How reality TV illustrates emotional roles
I've been a casual watcher of reality TV for many years.
The reflection of slot machines on the surface of Oceans, a kinetic sculpture at Fontainebleau that mimics the movement of the surface of the sea.
I’ve been a casual watcher of reality TV for many years. I tune in for the heartwarming and creative shows like Love on the Spectrum and The Great British Bake-Off, and the occasional home renovation series. Those are fun. Years ago, The Bachelor franchise and America’s Next Top Model were appointment TV. I’ve never seen any of the real housewives, but I have watched Selling Sunset. A bit of Alone but never a single episode of Survivor. A good chunk of the Kardashians, though not in a long while.
I’m not an expert on the genre given my spotty record, but I am a curiously critical observer, especially fascinated with the outsized performance of femininity in the drama and competition shows, and specifically those that give us niche, hyperreal cultures—from the ultra-rich to the uber-religious. The shows I watch also have businesses that capitalize on the feminine identity, from fashion to real estate to family empires.
But it wasn’t until a few weeks ago, when I decided to binge The Secret Lives of Mormon Wives that this guilty pleasure tipped into something I wanted to write about. And even if you have zero interest in low-brow entertainment, or programming that is almost entirely emotional, these shows reveal insight into systems of relationships and the roles we adopt within them. Think of it like I watch reality TV so you don’t have to.
For reality dramas to work as entertainment, producers design systems of relationships that are somewhat combustable. Within these sealed-off ecosystems, people take on specific roles, including alpha, villain, underdog, heartthrob, train wreck, etc. Emotional roles like this aren’t dolled out as assignments but unconsciously picked up, and they belong to the system, regardless of who stays or goes. Example: when one villain is exonerated or eliminated, another emerges to take its place.
Years ago, a friend of mine auditioned to be on The Real World just out of college. In his interview, he tried to exaggerate aspects of his nature—he amped up his swagger by hitting on a girl at casting, attempting to paint himself as the player or heartthrob because that was the role he most wanted. But casting directors aren’t looking for people to play-act themselves … they’re considering what kind of world they can construct when people are triggered into being a version of themselves. They look to cast, say, those with a fixed sense of morality, rendering them more prone to engage in conflict. They’re seeking the self-centered, the self-doubting, and the unpredictable—all emotional temperaments more likely to catch fire. It’s not scripted, but it is staged.
For perspective, contrast this with hiring in the workplace, where your goal is to build systems of relationships that generate harmony, creativity, and flow. You might see glimpses of someone’s blind spots in an interview, but you’d likely consider them in the context of what you can support, not exploit.

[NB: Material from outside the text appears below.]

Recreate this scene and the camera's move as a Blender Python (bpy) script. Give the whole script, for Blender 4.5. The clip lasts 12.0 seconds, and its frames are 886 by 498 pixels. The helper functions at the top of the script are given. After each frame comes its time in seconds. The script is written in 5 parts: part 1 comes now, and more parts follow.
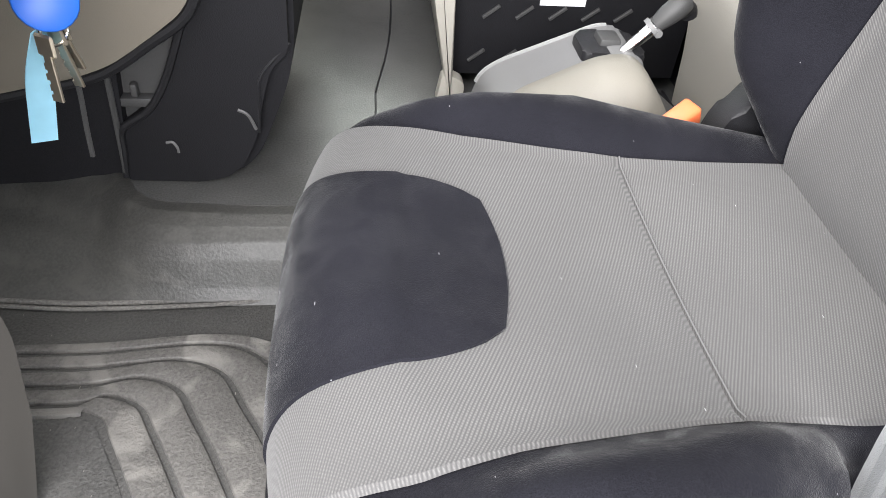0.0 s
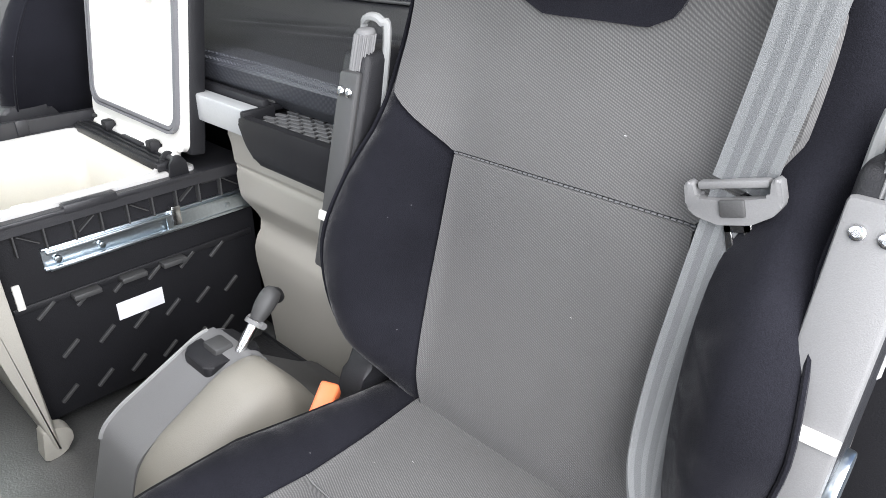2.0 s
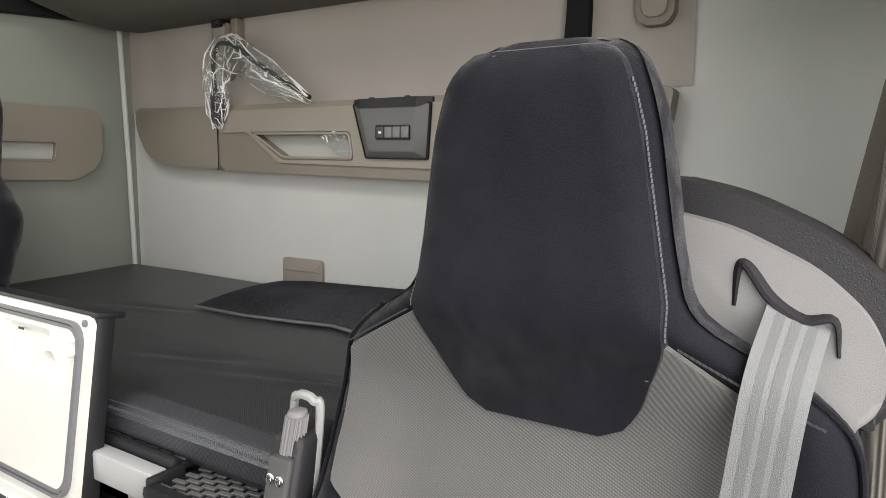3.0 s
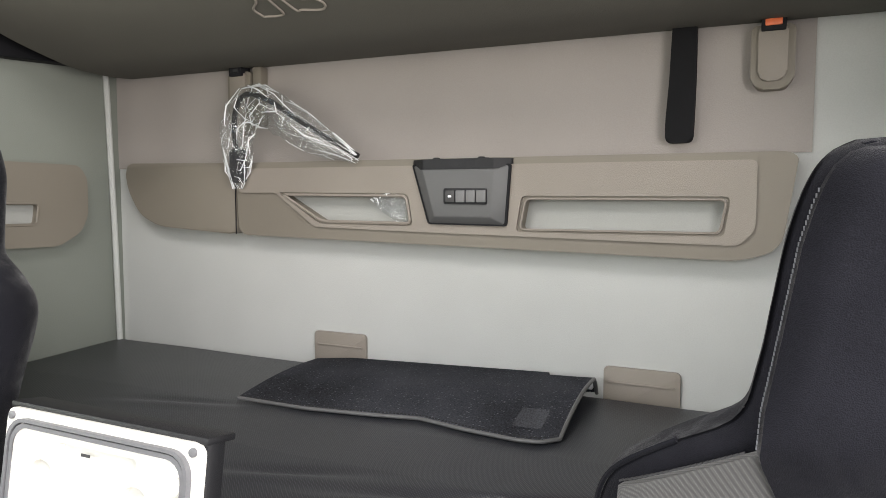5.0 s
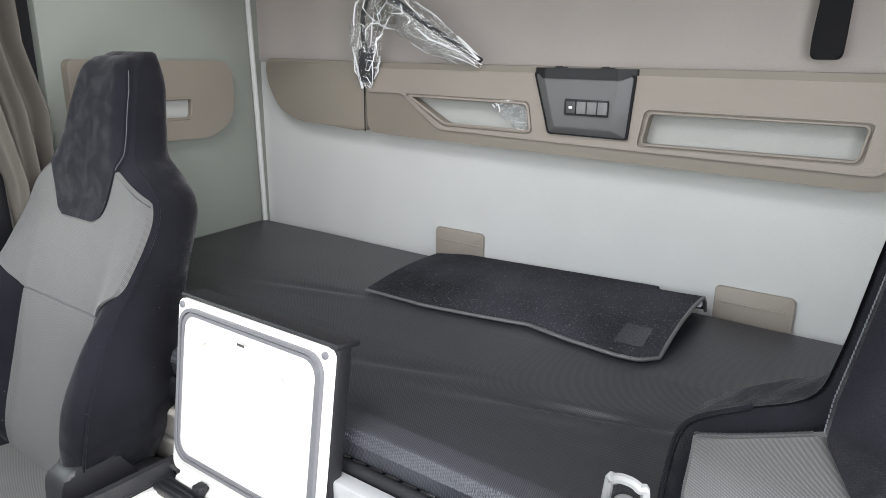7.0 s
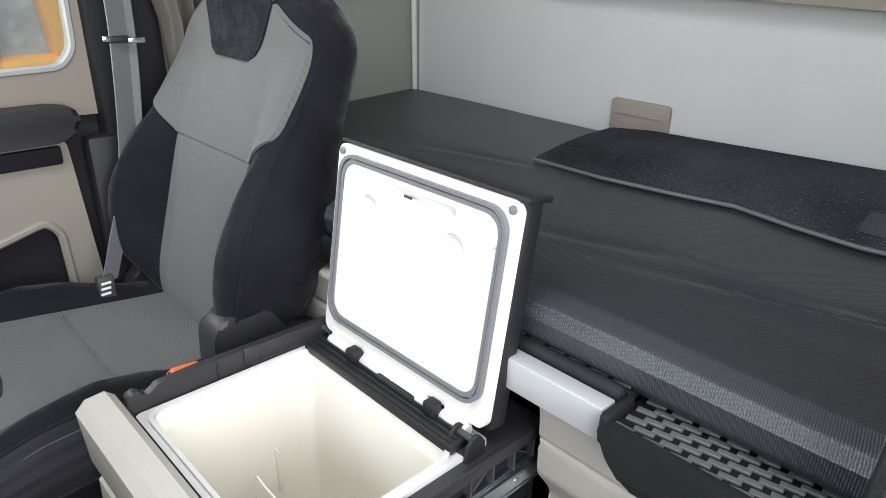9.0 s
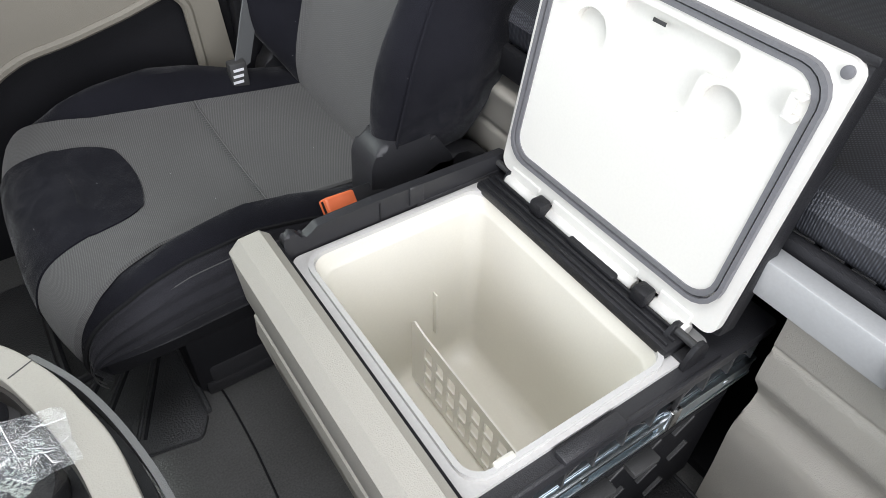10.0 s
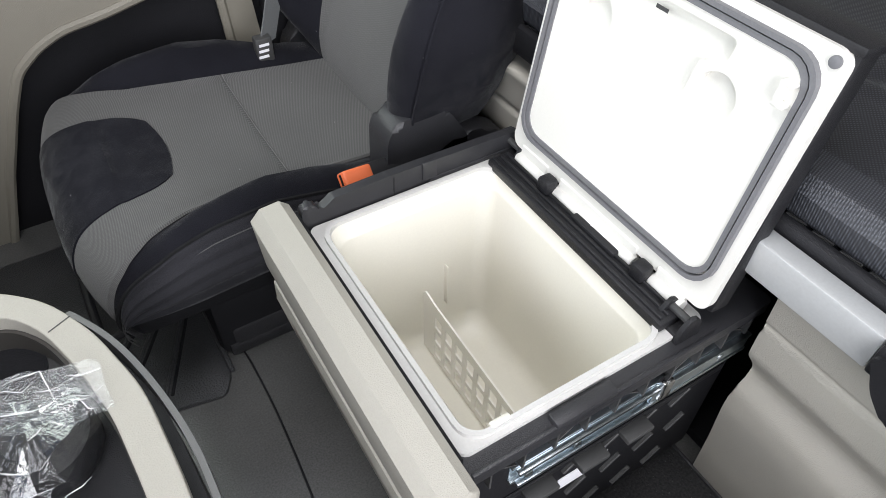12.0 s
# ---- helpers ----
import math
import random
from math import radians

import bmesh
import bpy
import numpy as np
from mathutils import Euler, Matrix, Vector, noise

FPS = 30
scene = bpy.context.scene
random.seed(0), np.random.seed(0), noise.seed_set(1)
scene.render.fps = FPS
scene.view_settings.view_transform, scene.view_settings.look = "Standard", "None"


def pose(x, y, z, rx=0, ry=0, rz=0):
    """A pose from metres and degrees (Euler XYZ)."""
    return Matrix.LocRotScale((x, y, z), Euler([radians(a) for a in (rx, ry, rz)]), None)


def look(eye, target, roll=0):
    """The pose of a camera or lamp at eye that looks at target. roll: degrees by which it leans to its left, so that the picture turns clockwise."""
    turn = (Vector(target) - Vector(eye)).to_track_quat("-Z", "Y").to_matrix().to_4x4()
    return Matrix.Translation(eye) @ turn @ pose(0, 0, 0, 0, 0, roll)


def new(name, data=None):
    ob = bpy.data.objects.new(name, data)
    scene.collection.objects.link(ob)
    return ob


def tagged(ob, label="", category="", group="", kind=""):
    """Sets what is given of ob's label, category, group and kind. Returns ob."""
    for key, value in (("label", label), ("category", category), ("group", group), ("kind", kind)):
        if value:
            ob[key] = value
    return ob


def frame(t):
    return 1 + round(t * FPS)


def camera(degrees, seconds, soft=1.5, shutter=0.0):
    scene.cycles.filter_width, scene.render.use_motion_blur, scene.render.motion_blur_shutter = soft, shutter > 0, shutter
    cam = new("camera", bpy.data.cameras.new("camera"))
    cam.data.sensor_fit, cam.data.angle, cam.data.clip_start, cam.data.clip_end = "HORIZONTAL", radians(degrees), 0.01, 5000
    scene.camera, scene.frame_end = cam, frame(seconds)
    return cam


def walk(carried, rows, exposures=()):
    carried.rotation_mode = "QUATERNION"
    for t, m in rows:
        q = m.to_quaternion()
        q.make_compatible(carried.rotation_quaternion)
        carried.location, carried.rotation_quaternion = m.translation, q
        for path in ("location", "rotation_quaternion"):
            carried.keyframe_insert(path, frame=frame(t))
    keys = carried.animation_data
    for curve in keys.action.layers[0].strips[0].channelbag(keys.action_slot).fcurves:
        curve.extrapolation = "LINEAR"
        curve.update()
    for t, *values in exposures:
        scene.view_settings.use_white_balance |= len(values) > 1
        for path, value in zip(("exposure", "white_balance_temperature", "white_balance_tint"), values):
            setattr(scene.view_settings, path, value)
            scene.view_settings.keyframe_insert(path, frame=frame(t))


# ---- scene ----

Emotional roles are a part of every system, not just reality TV. In the workplace, we might take on roles such as confidant, optimist, peacemaker, critic, or disruptor. With a team of your subordinates, you play the emotional role of leader. With colleagues, you’re a partner. With your supervisor, you’re a follower. Other times, our emotional roles are communal. In a stadium, we become fans. At a memorial, we’re mourners. In a sanctuary, we’re believers, or supplicants.
And in front of reality TV, we’re witnesses, conferring legitimacy to the narrative.
Why do we care about reality dramas, and how do we square their entertainment value with the moral complexity and collateral damage of the genre? They’re both relic and the blueprint that taught us how to evaluate, inspire, and even govern one another today. The Real World introduced the confession booth in 1992, more than thirty years ago. Before this, people were mostly invisible, ordinary, and no one talked about turning themselves into a brand. No one knew how to perform the self.
My role as a witness is multivariate. Sometimes I watch to participate in the culture; to sling campy judgement with fellow fans. Other times, it’s like I’m eavesdropping. I don’t have to pay too much attention, but can still be proximate to the intimacies and dramas, no entanglement. I get to construct a narrative from fragments.
Still other times it’s a controlled release, a way to metabolize pain without naming it. When I put on one of these shows, I feel a sense of relief that none of it matters. I enter their funhouse worlds of distorted mirrors and optical illusions, where people embark on obsessive quests to discover who is taking accountability, who is setting boundaries, who is real or fake or there for the right reasons or only there to get ahead. Are you a Madonna or whore, saint or sinner, ally or rival, untrustworthy or loyal? Let me also judge with impunity.
And also let me sling my weight against their narrow, binary convictions. Let me invite complexity without apology. Let me ask what percentage of others’ convictions are true, not whether they’re entirely true, carte blanche. Let me become even more unique, even more free, even more singular and nuanced, beautiful and complex, and let that be true for others. Let’s find out what happens when we stop being prescribed, and start getting real.